1. An electric fan system for a vehicle which circulates cooling air to a heat exchange unit provided with a radiator for cooling cooling water circulating inside a water-cooled engine for vehicle operation and a condenser for cooling a coolant circulating inside a refrigeration cycle apparatus,

the system comprising:

a brushless motor driven by a first drive voltage,

a first electric fan circulating cooling air to the heat exchange unit by the brushless motor,

a brush motor driven by a second drive voltage,

a second electric fan circulating cooling air to the heat exchange unit by the brush motor, and

a control device supplying the brushless motor with the first drive voltage so that the first drive voltage monotonously increases up to a first maximum drive voltage in accordance with a rise in temperature of the cooling water and for supplying the brush motor with the second drive voltage so that the second drive voltage monotonously increases up to a second maximum drive voltage in accordance with a rise in temperature of the cooling water and becomes a voltage lower than the first drive voltage based on the detection output from a temperature sensor for detecting the temperature of the cooling water.

2. An electric fan system for a vehicle as set forth in claim 1, wherein when the temperature of the cooling water is a temperature of a temperature threshold value or more, the first and second maximum drive voltages are set to become constant values.

3. An electric fan system for a vehicle which circulates cooling air to a heat exchange unit provided with a radiator for cooling cooling water circulating inside a water-cooled engine for vehicle operation and a condenser for cooling a coolant circulating inside a refrigeration cycle apparatus,

the system comprising:

a brushless motor driven by a first drive voltage,

a brush motor driven by a second drive voltage,

a second electric fan for circulating cooling air to the heat exchange unit by the brush motor, and

a control device for supplying the brushless motor with the first drive voltage so that the first drive voltage monotonously increases up to a first maximum drive voltage in accordance with a rise in pressure of the coolant and for supplying the brush motor with the second drive voltage so that the second drive voltage monotonously increases up to a second maximum drive voltage in accordance with a rise in pressure of the coolant and becomes a voltage lower than the first drive voltage based on the detection output from a pressure sensor for detecting the pressure of the coolant in the condenser.

4. An electric fan system for a vehicle as set forth in claim 3, wherein when the pressure of the coolant is a pressure of a pressure threshold value or more, the first and second maximum drive voltages are set to become constant values.

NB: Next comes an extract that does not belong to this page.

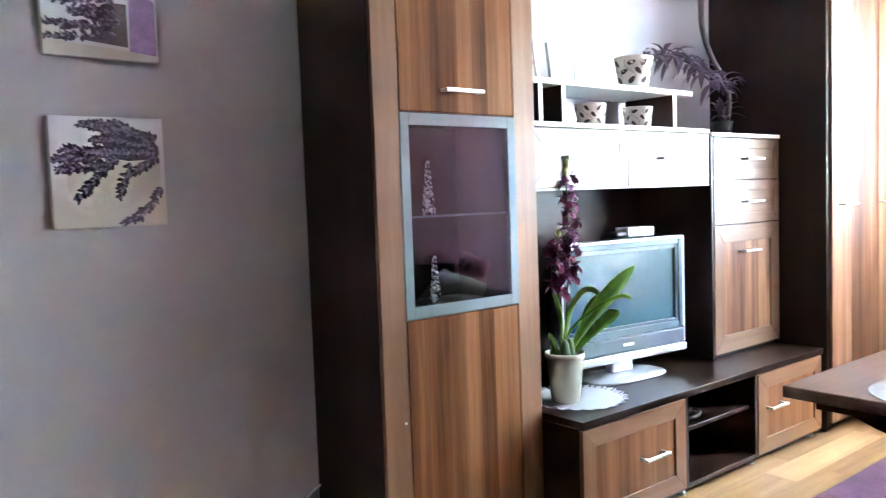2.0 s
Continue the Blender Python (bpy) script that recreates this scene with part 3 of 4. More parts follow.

5. An electric fan system for a vehicle as set forth in claim 1, wherein both the first and second electric fans are axial flow fans and the fan diameters are substantially equal.

6. An electric fan system for a vehicle which circulates cooling air to a heat exchange unit provided with a radiator for cooling cooling water circulating inside a water-cooled engine for vehicle operation and a condenser for cooling a coolant circulating inside a refrigeration cycle apparatus,

the system comprising:

a first electric fan circulating cooling air to the radiator and condenser by operation of a brushless motor,

a second electric fan for circulating cooling air to the radiator and condenser by a brush motor, and

a control means for operating the first electric fan preferentially over the second electric fan based on a state of either the cooling water and the coolant,

the first electric fan being designed to cool other vehicle-mounted parts than the radiator and condenser by cooling air.

7. An electric fan system for a vehicle as set forth in claim 6, wherein the control means determines the flow rate of cooling air by the first electric fan based on both the state of one of the cooling water and the coolant and the temperature of the other vehicle-mounted parts.

8. An electric fan system for a vehicle as set forth in claim 6, wherein the first electric fan is designed to blow air toward locations different from the locations where the other vehicle-mounted parts are arranged.